**EXERCISE DETAILS**:
Exclude all pictures, then copy each of the records exactly as written.

----------------

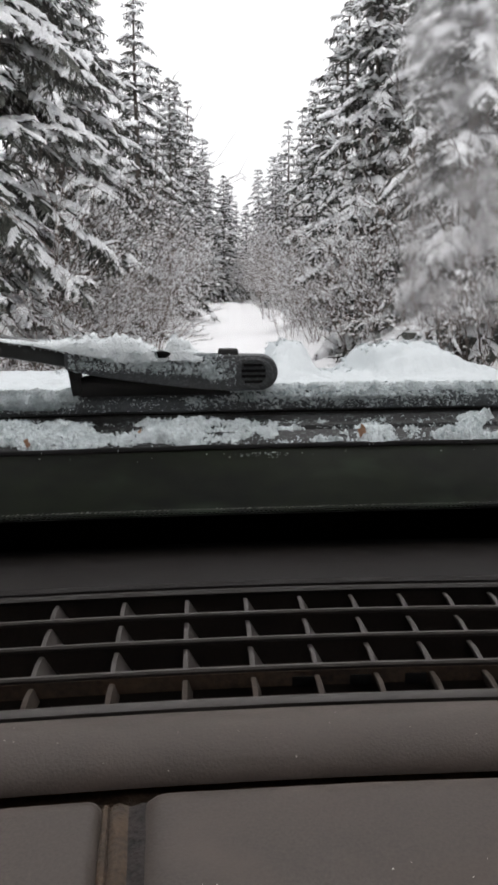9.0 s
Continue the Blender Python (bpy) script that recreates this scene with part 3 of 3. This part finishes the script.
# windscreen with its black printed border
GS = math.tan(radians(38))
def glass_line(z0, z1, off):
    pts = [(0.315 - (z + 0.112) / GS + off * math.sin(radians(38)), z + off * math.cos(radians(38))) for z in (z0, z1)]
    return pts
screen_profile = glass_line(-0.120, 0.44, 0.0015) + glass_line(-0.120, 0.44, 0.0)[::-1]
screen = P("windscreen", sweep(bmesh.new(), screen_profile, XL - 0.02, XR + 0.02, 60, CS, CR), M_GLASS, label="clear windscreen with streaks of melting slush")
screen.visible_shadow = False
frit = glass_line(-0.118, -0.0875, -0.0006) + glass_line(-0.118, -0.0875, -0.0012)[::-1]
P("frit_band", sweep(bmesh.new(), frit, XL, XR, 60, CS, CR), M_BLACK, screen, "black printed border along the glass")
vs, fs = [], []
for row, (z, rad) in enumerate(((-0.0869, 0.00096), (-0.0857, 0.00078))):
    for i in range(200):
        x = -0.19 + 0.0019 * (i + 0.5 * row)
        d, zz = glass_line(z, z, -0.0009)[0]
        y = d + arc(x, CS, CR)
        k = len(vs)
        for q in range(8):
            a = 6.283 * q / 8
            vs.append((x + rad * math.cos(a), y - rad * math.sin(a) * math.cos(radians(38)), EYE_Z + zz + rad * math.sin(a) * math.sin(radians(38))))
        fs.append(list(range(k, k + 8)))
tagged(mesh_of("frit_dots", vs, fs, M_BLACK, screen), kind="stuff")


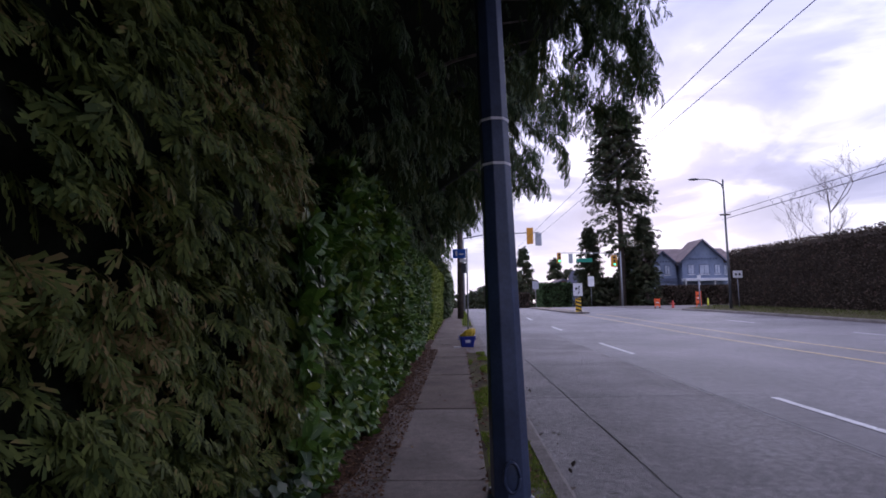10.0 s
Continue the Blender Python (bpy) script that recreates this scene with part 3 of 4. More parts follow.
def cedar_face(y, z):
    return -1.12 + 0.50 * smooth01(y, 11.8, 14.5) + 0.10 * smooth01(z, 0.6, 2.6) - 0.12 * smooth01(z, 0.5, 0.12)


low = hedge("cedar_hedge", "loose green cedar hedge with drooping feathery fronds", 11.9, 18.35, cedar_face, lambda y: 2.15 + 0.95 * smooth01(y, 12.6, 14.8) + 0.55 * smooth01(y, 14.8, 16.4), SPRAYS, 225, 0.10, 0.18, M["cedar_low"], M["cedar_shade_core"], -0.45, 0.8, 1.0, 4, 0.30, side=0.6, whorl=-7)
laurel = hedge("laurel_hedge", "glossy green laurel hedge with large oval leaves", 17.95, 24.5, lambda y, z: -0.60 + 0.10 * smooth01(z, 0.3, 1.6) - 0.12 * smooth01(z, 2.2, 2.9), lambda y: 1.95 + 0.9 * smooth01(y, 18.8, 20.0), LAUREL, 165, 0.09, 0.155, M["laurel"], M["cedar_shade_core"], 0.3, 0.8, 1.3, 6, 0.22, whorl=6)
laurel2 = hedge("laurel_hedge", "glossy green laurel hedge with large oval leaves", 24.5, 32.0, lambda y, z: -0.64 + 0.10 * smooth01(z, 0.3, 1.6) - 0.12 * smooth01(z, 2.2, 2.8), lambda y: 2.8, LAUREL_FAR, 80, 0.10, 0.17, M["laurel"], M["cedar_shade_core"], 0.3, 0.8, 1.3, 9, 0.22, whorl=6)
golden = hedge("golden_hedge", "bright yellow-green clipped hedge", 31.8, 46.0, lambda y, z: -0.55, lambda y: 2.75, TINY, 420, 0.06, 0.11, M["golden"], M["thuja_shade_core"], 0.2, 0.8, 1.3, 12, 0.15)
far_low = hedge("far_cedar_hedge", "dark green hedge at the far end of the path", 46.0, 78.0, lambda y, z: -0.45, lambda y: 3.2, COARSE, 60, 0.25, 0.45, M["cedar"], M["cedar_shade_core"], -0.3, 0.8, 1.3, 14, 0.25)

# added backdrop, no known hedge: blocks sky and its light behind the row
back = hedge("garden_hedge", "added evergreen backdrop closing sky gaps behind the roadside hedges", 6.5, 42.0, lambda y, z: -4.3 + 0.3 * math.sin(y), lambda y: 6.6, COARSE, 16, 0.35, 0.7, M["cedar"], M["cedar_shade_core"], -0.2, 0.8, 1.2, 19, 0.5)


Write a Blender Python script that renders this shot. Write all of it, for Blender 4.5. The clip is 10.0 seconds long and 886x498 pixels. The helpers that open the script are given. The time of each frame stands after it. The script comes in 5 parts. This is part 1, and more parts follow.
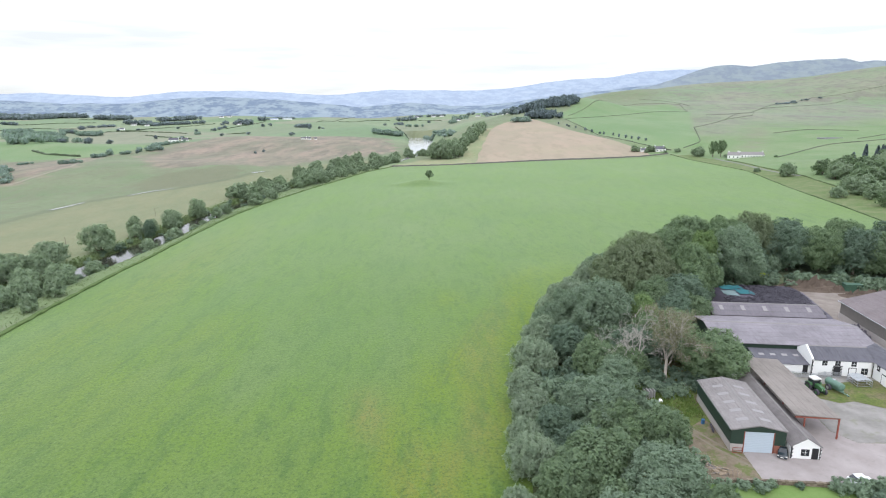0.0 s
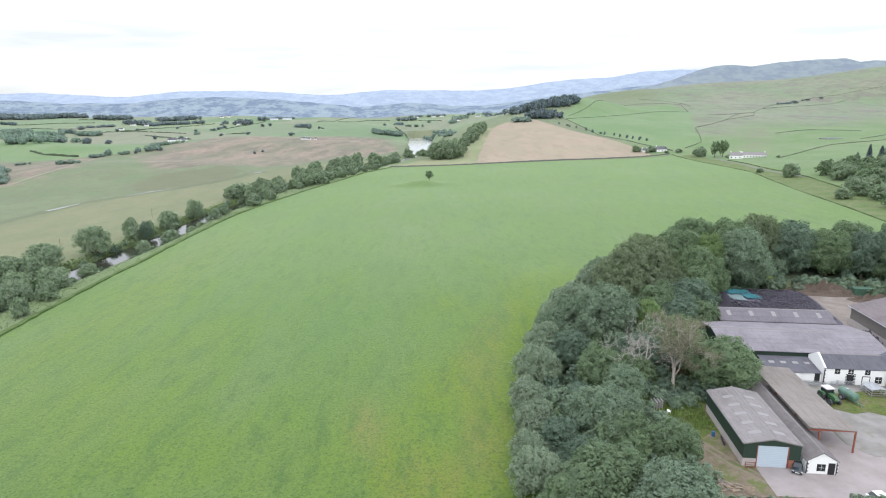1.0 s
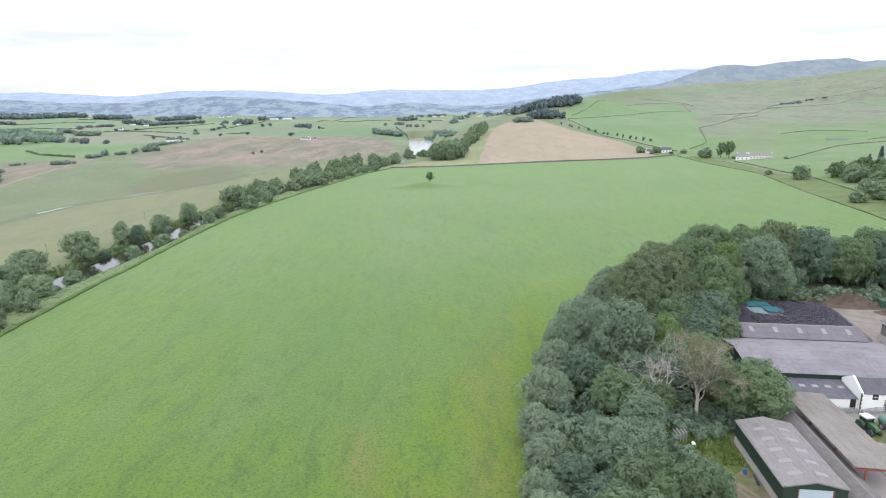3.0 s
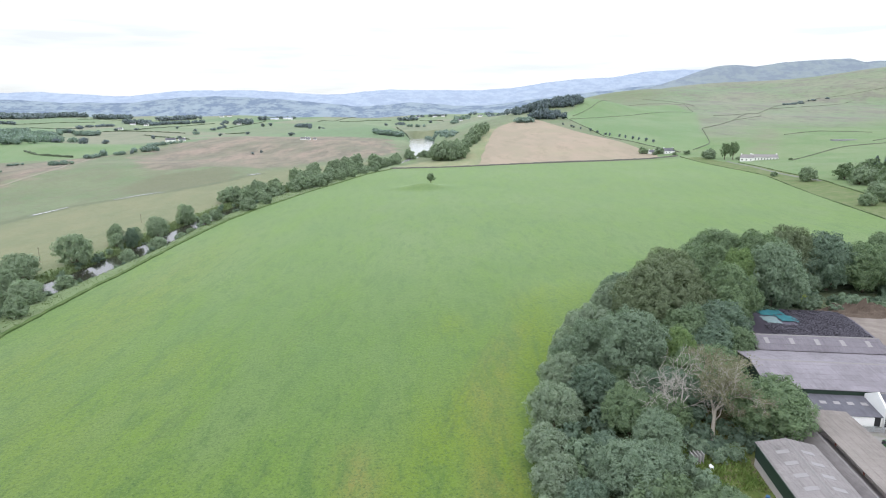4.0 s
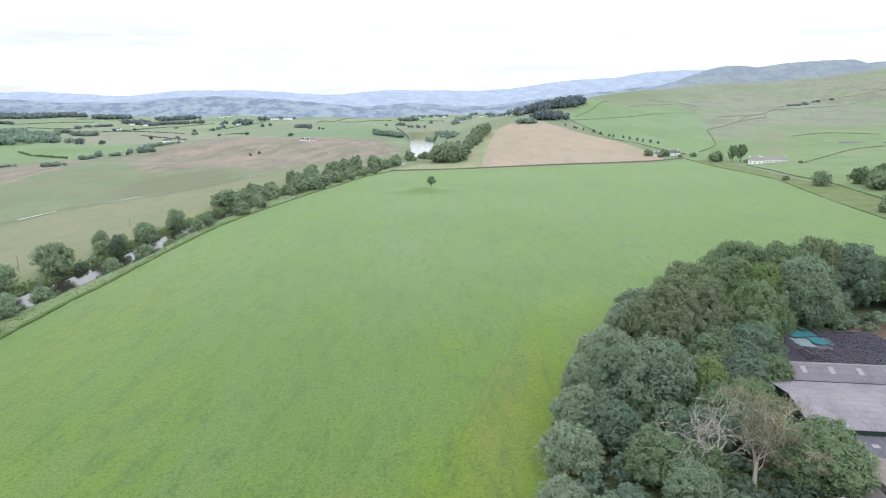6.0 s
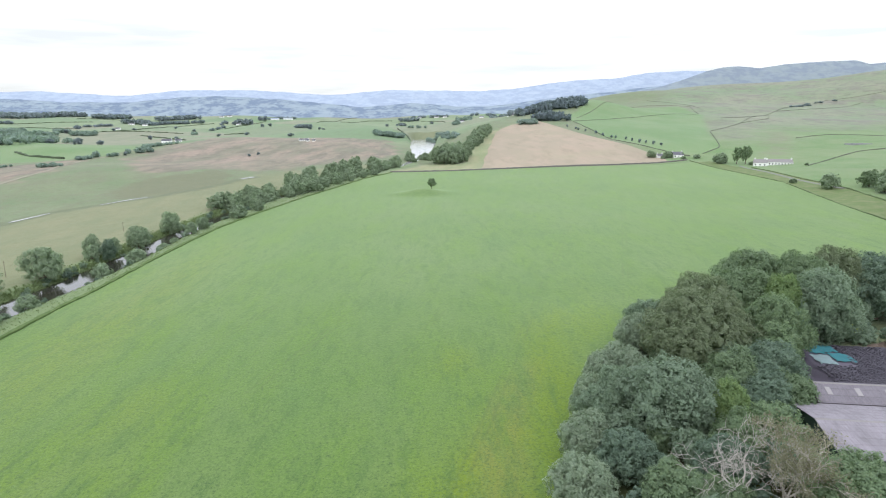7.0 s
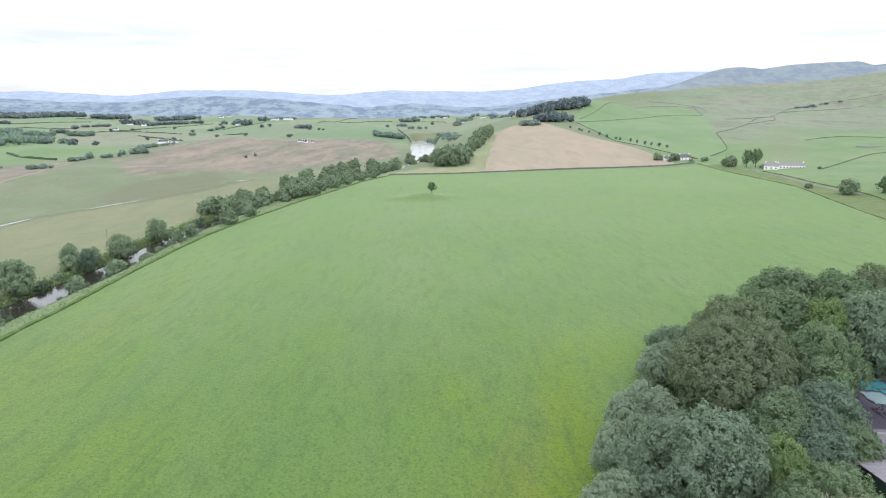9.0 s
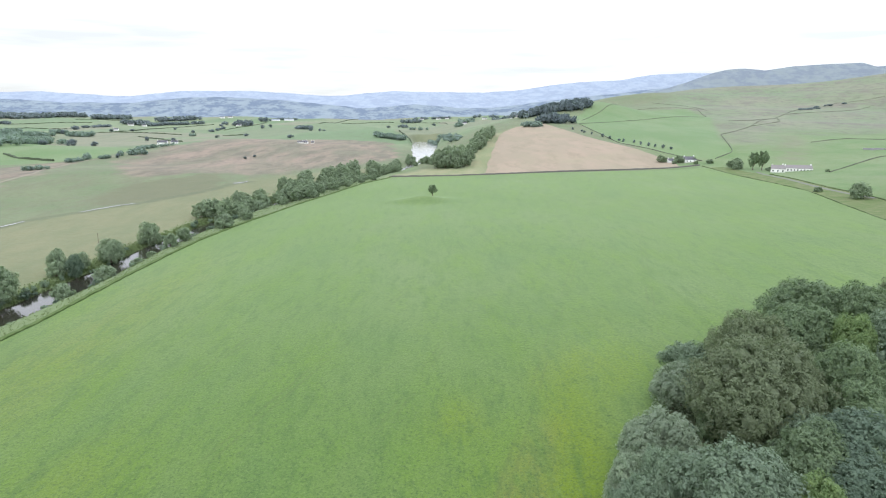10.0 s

----------------

**FINAL RESULT**:
9.0 s
Continue the Blender Python (bpy) script that recreates this scene with part 3 of 3. This part finishes the script.
# windscreen with its black printed border
GS = math.tan(radians(38))
def glass_line(z0, z1, off):
    pts = [(0.315 - (z + 0.112) / GS + off * math.sin(radians(38)), z + off * math.cos(radians(38))) for z in (z0, z1)]
    return pts
screen_profile = glass_line(-0.120, 0.44, 0.0015) + glass_line(-0.120, 0.44, 0.0)[::-1]
screen = P("windscreen", sweep(bmesh.new(), screen_profile, XL - 0.02, XR + 0.02, 60, CS, CR), M_GLASS, label="clear windscreen with streaks of melting slush")
screen.visible_shadow = False
frit = glass_line(-0.118, -0.0875, -0.0006) + glass_line(-0.118, -0.0875, -0.0012)[::-1]
P("frit_band", sweep(bmesh.new(), frit, XL, XR, 60, CS, CR), M_BLACK, screen, "black printed border along the glass")
vs, fs = [], []
for row, (z, rad) in enumerate(((-0.0869, 0.00096), (-0.0857, 0.00078))):
    for i in range(200):
        x = -0.19 + 0.0019 * (i + 0.5 * row)
        d, zz = glass_line(z, z, -0.0009)[0]
        y = d + arc(x, CS, CR)
        k = len(vs)
        for q in range(8):
            a = 6.283 * q / 8
            vs.append((x + rad * math.cos(a), y - rad * math.sin(a) * math.cos(radians(38)), EYE_Z + zz + rad * math.sin(a) * math.sin(radians(38))))
        fs.append(list(range(k, k + 8)))
tagged(mesh_of("frit_dots", vs, fs, M_BLACK, screen), kind="stuff")


10.0 s
Continue the Blender Python (bpy) script that recreates this scene with part 3 of 4. More parts follow.
def cedar_face(y, z):
    return -1.12 + 0.50 * smooth01(y, 11.8, 14.5) + 0.10 * smooth01(z, 0.6, 2.6) - 0.12 * smooth01(z, 0.5, 0.12)


low = hedge("cedar_hedge", "loose green cedar hedge with drooping feathery fronds", 11.9, 18.35, cedar_face, lambda y: 2.15 + 0.95 * smooth01(y, 12.6, 14.8) + 0.55 * smooth01(y, 14.8, 16.4), SPRAYS, 225, 0.10, 0.18, M["cedar_low"], M["cedar_shade_core"], -0.45, 0.8, 1.0, 4, 0.30, side=0.6, whorl=-7)
laurel = hedge("laurel_hedge", "glossy green laurel hedge with large oval leaves", 17.95, 24.5, lambda y, z: -0.60 + 0.10 * smooth01(z, 0.3, 1.6) - 0.12 * smooth01(z, 2.2, 2.9), lambda y: 1.95 + 0.9 * smooth01(y, 18.8, 20.0), LAUREL, 165, 0.09, 0.155, M["laurel"], M["cedar_shade_core"], 0.3, 0.8, 1.3, 6, 0.22, whorl=6)
laurel2 = hedge("laurel_hedge", "glossy green laurel hedge with large oval leaves", 24.5, 32.0, lambda y, z: -0.64 + 0.10 * smooth01(z, 0.3, 1.6) - 0.12 * smooth01(z, 2.2, 2.8), lambda y: 2.8, LAUREL_FAR, 80, 0.10, 0.17, M["laurel"], M["cedar_shade_core"], 0.3, 0.8, 1.3, 9, 0.22, whorl=6)
golden = hedge("golden_hedge", "bright yellow-green clipped hedge", 31.8, 46.0, lambda y, z: -0.55, lambda y: 2.75, TINY, 420, 0.06, 0.11, M["golden"], M["thuja_shade_core"], 0.2, 0.8, 1.3, 12, 0.15)
far_low = hedge("far_cedar_hedge", "dark green hedge at the far end of the path", 46.0, 78.0, lambda y, z: -0.45, lambda y: 3.2, COARSE, 60, 0.25, 0.45, M["cedar"], M["cedar_shade_core"], -0.3, 0.8, 1.3, 14, 0.25)

# added backdrop, no known hedge: blocks sky and its light behind the row
back = hedge("garden_hedge", "added evergreen backdrop closing sky gaps behind the roadside hedges", 6.5, 42.0, lambda y, z: -4.3 + 0.3 * math.sin(y), lambda y: 6.6, COARSE, 16, 0.35, 0.7, M["cedar"], M["cedar_shade_core"], -0.2, 0.8, 1.2, 19, 0.5)


Write a Blender Python script that renders this shot. Write all of it, for Blender 4.5. The clip is 10.0 seconds long and 886x498 pixels. The helpers that open the script are given. The time of each frame stands after it. The script comes in 5 parts. This is part 1, and more parts follow.
0.0 s
1.0 s
3.0 s
4.0 s
6.0 s
7.0 s
9.0 s
10.0 s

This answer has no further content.